= THE EXERCISE =
Give the data again exactly as written, skipping any pictures.

= DATA EXCERPT =
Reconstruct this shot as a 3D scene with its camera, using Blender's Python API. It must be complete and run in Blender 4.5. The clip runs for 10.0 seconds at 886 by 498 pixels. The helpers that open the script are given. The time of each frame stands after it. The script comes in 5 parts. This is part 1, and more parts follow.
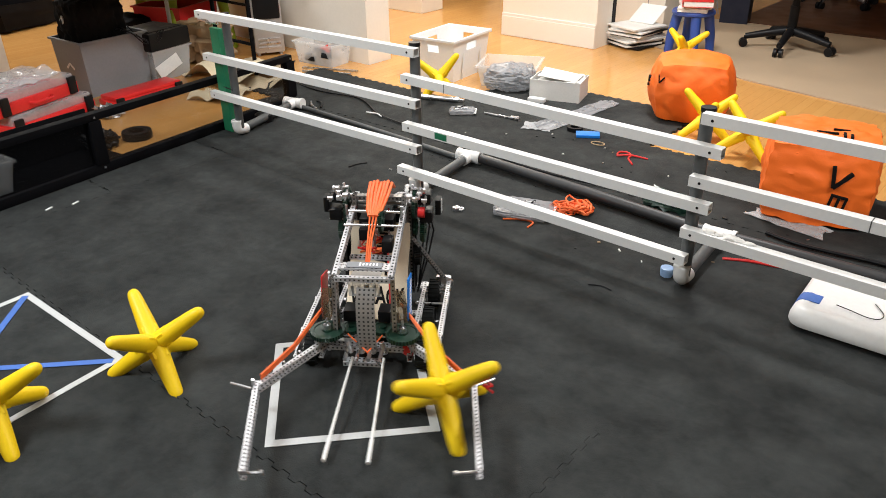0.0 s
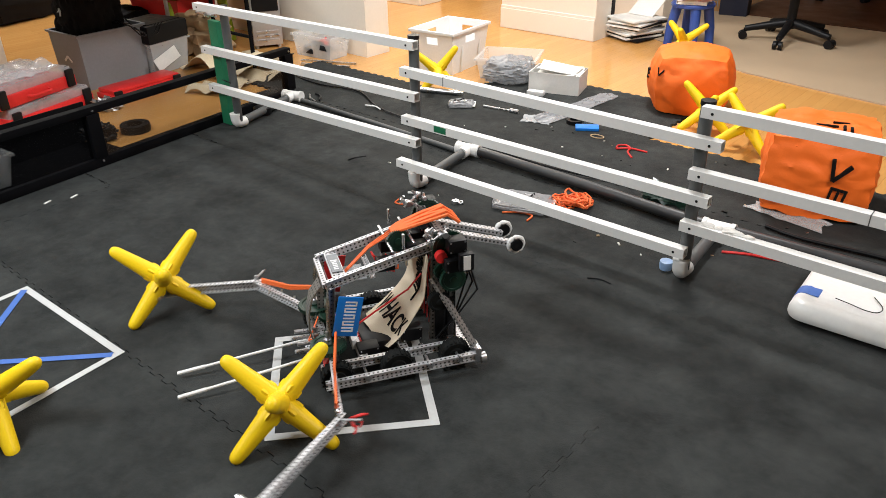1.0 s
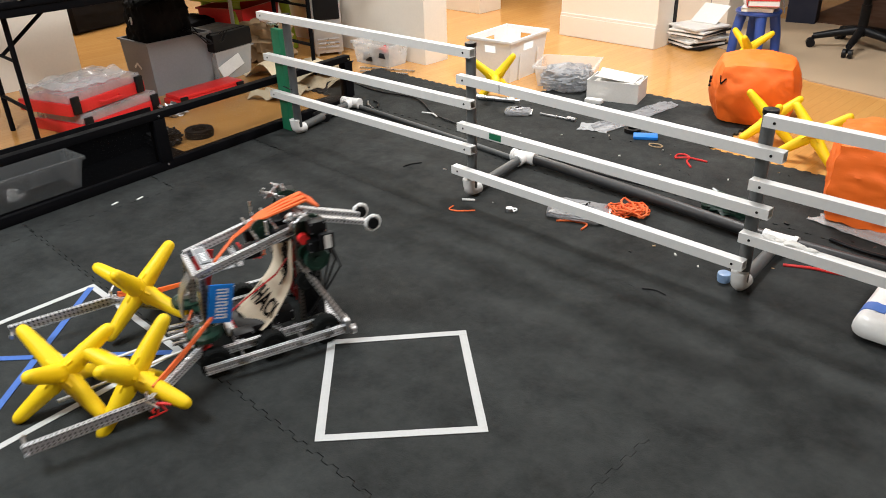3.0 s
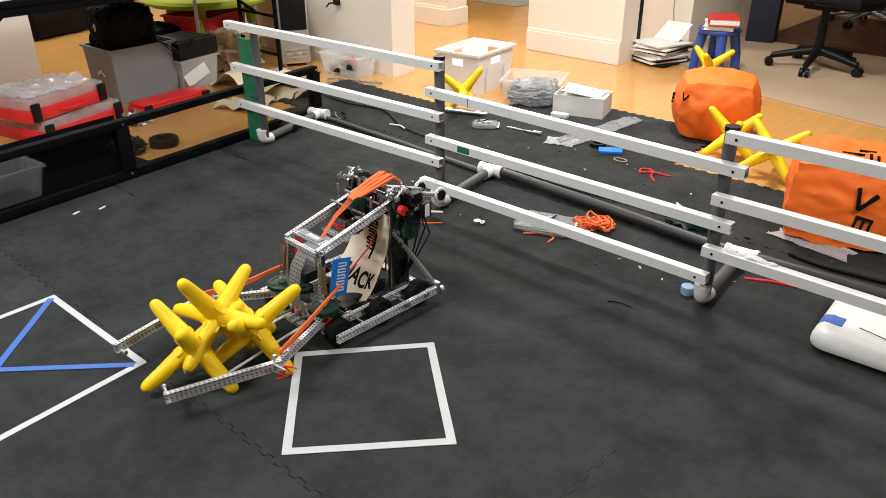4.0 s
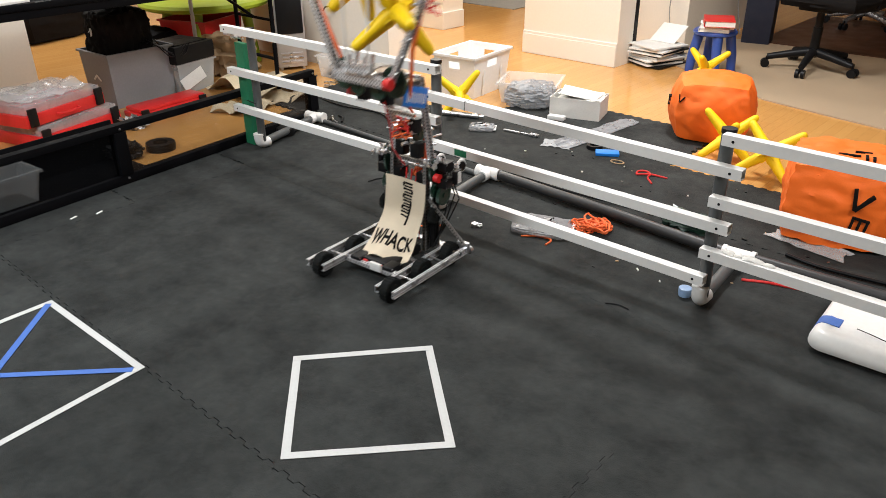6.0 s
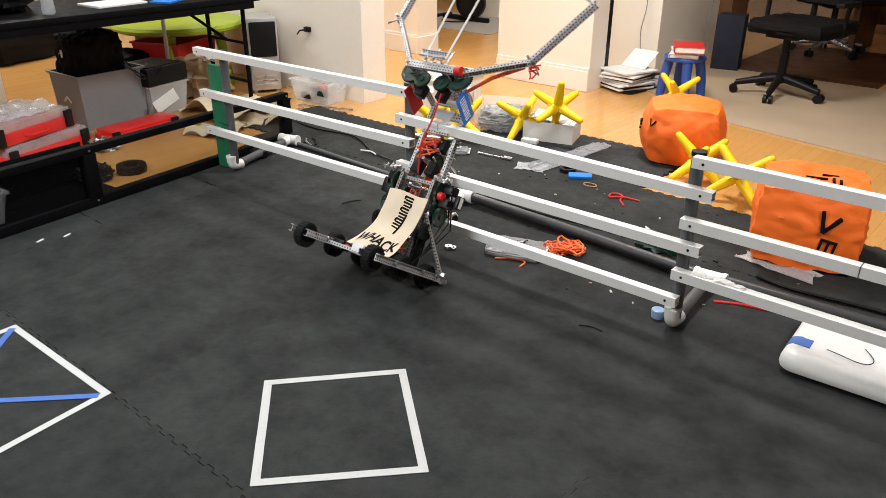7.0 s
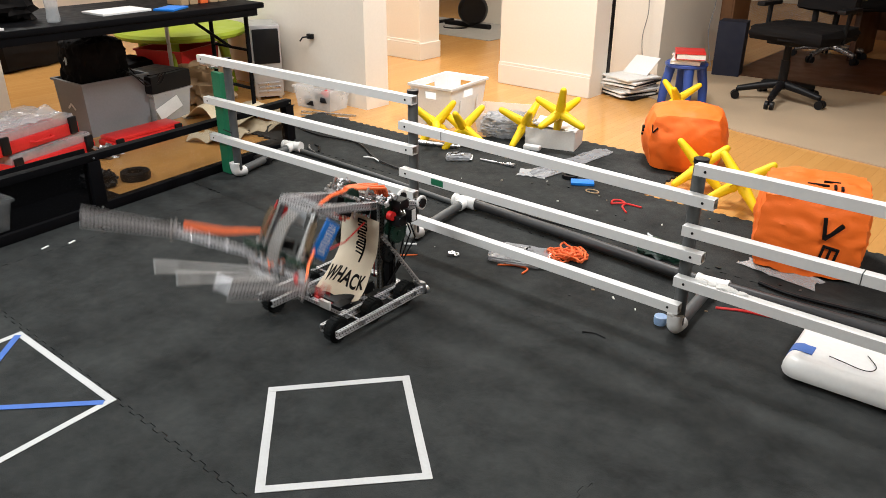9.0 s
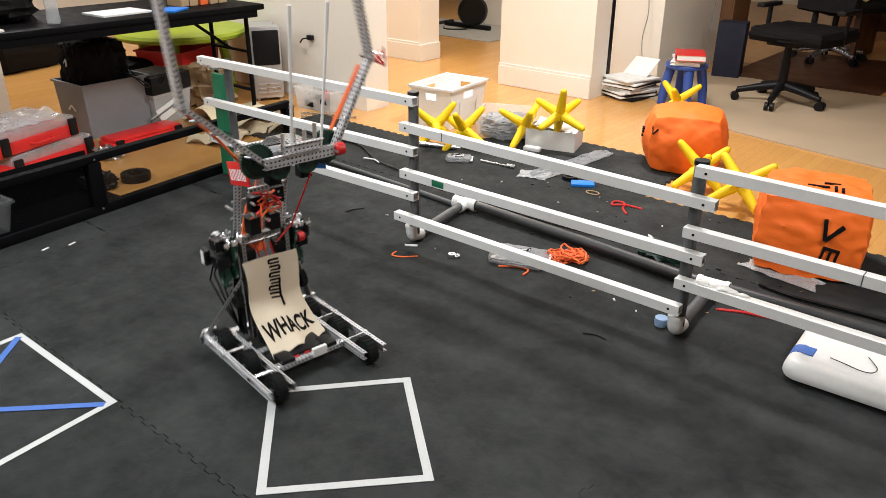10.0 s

= COMPLETE RESPONSE =
Reconstruct this shot as a 3D scene with its camera, using Blender's Python API. It must be complete and run in Blender 4.5. The clip runs for 10.0 seconds at 886 by 498 pixels. The helpers that open the script are given. The time of each frame stands after it. The script comes in 5 parts. This is part 1, and more parts follow.
0.0 s
1.0 s
3.0 s
4.0 s
6.0 s
7.0 s
9.0 s
10.0 s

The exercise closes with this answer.